I concur. The plaintiff's evidence shows that the sale of the concentrates was made to Chamberlain Co., and not to West. West was acting merely as their agent, and even if the contract of sale had been made in his name, which it was not, it is always permissable to show that it was for the use and benefit of his principals. This was shown here. (Ruiz v. Norton, 4 Cal. 355;Huntington v. Knox, 7 Cush. 371.)
As West is the plaintiff, and the one to whom the defendants claim the concentrates were sold, it would make no difference whether sold directly to him, or first to Chamberlain Co., and then by them to him, were it not that the complaint has specially alleged the deraignment of title through them.

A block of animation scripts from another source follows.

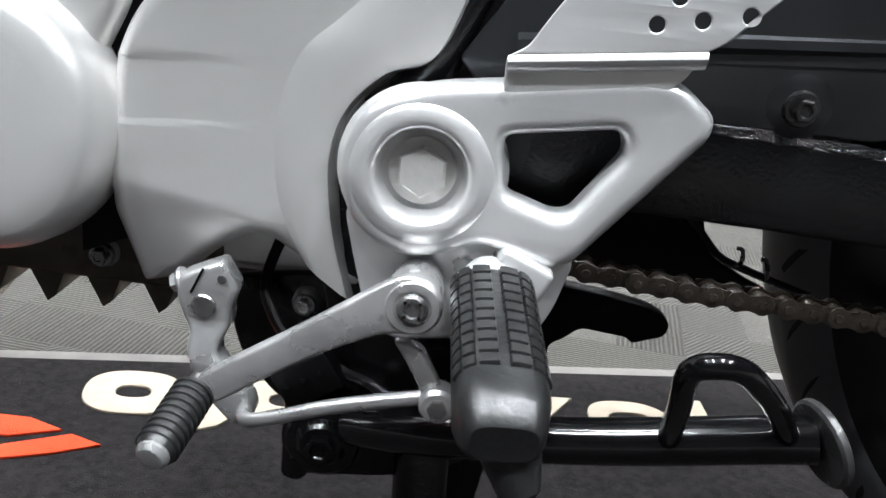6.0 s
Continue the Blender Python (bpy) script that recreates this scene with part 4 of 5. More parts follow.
part("switch_wire", tube(spline([(-0.552, -0.056, 0.238), (-0.566, -0.046, 0.250), (-0.574, -0.036, 0.266), (-0.568, -0.028, 0.290)], 6), 0.0030, 8), DEEP_BLACK, stand)
part("stand_bracket", plate(rounded([(-0.560, 0.225), (-0.530, 0.235), (-0.470, 0.205), (-0.455, 0.18), (-0.50, 0.165), (-0.555, 0.160)], 0.01), -0.050, -0.040, bevel=0.002), BLACK_PAINT, stand)

# centre stand, down on the floor
cst = part("centre_stand", tube(spline([(-0.482, -0.045, 0.235), (-0.480, -0.062, 0.15), (-0.472, -0.105, 0.020), (-0.468, -0.112, 0.010)], 5), 0.015, 14), BLACK_PAINT, bike, "black centre stand standing on the mat")
part("leg", tube(spline([(-0.482, mirrored(-0.045), 0.235), (-0.480, mirrored(-0.062), 0.15), (-0.472, mirrored(-0.105), 0.020), (-0.468, mirrored(-0.112), 0.010)], 5), 0.015, 14), BLACK_PAINT, cst)
part("cross_tube", tube([(-0.478, -0.06, 0.235), (-0.478, mirrored(-0.06), 0.235)], 0.016, 16), BLACK_PAINT, cst)
part("leg_web", plate(rounded([(-0.505, 0.245), (-0.415, 0.245), (-0.435, 0.165), (-0.446, 0.09), (-0.474, 0.09), (-0.490, 0.165)], 0.01), 0.036, 0.048, bevel=0.003), BLACK_PAINT, cst)
part("hook_arm", plate(rounded([(-0.500, 0.262), (-0.446, 0.2585), (-0.411, 0.2665), (-0.387, 0.2635), (-0.361, 0.2590), (-0.350, 0.2537), (-0.3462, 0.2480), (-0.349, 0.2405), (-0.356, 0.2385), (-0.367, 0.2343), (-0.3705, 0.2380), (-0.398, 0.2405), (-0.4070, 0.2325), (-0.4145, 0.2285), (-0.4160, 0.2080), (-0.470, 0.190), (-0.510, 0.195)], 0.004, 3), 0.010, 0.024, bevel=0.003), DEEP_BLACK, cst, "black cast hook of the stand")
part("sole", box(-0.498, -0.443, -0.130, -0.098, 0.006, 0.016, 0.004), BLACK_PAINT, cst)
part("sole", box(-0.498, -0.443, mirrored(-0.098), mirrored(-0.130), 0.006, 0.016, 0.004), BLACK_PAINT, cst)


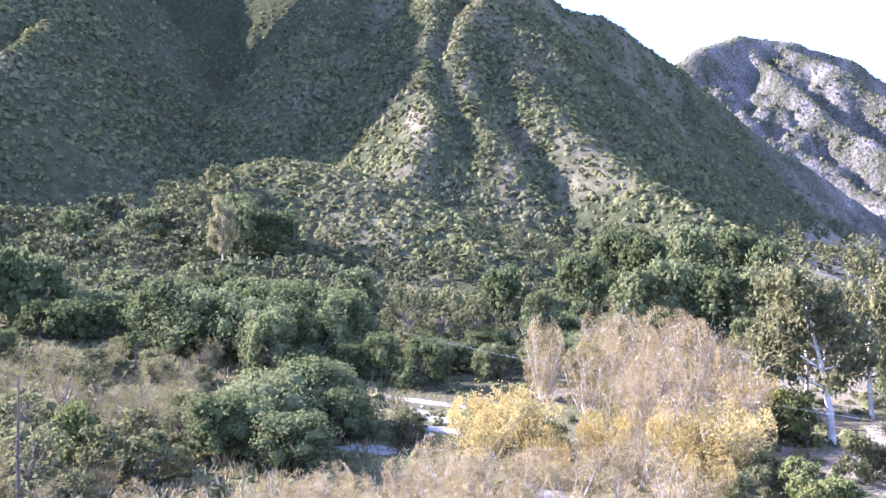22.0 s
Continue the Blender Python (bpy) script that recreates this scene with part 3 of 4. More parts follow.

The plaintiff's evidence tended to prove that J. E. Severance had been the owner of the concentrates; that before they were extracted from the mine he had made an agreement to sell them to Chamberlain Co.; that after they were extracted, he made a bill of sale to them, and they had fully paid him for them. This was certainly sufficient to vest the title in them, and authorize them to maintain an action for their possession as against a trespasser or stranger, without regard to whether there was any fraud in the sale or had been any delivery — want *Page 86 of delivery being also one of the grounds upon which the motion for non-suit was made, and granted. These questions are only material when the contest is between a purchaser and a creditor of the vendor having a lien by attachment or otherwise. (Thornburgh v. Hand, 7 Cal. 554;Bump, Fraud. Conv. 443, 511.) As the defendants had not yet come to their side of the case, there was, of course, no proof that either of them was a creditor of the vendor, or that any attachment had been issued, or any attempt made to levy the writ upon the property in dispute. When the motion was made, it only appeared that the title to the property had vested in the plaintiff; that he was consequently entitled to its possession; and that the defendants detained it from him. This, certainly made a prima facie case. As the case then stood, the defendants were merely strangers and trespassers. Until they had shown some right or interest in the property, it was no concern of theirs whether there was fraud in the sale, or had been any delivery, nor could the question be raised. (Packard v. Wood, 4 Gray, 307; Benj. Sales, Sec. 675.)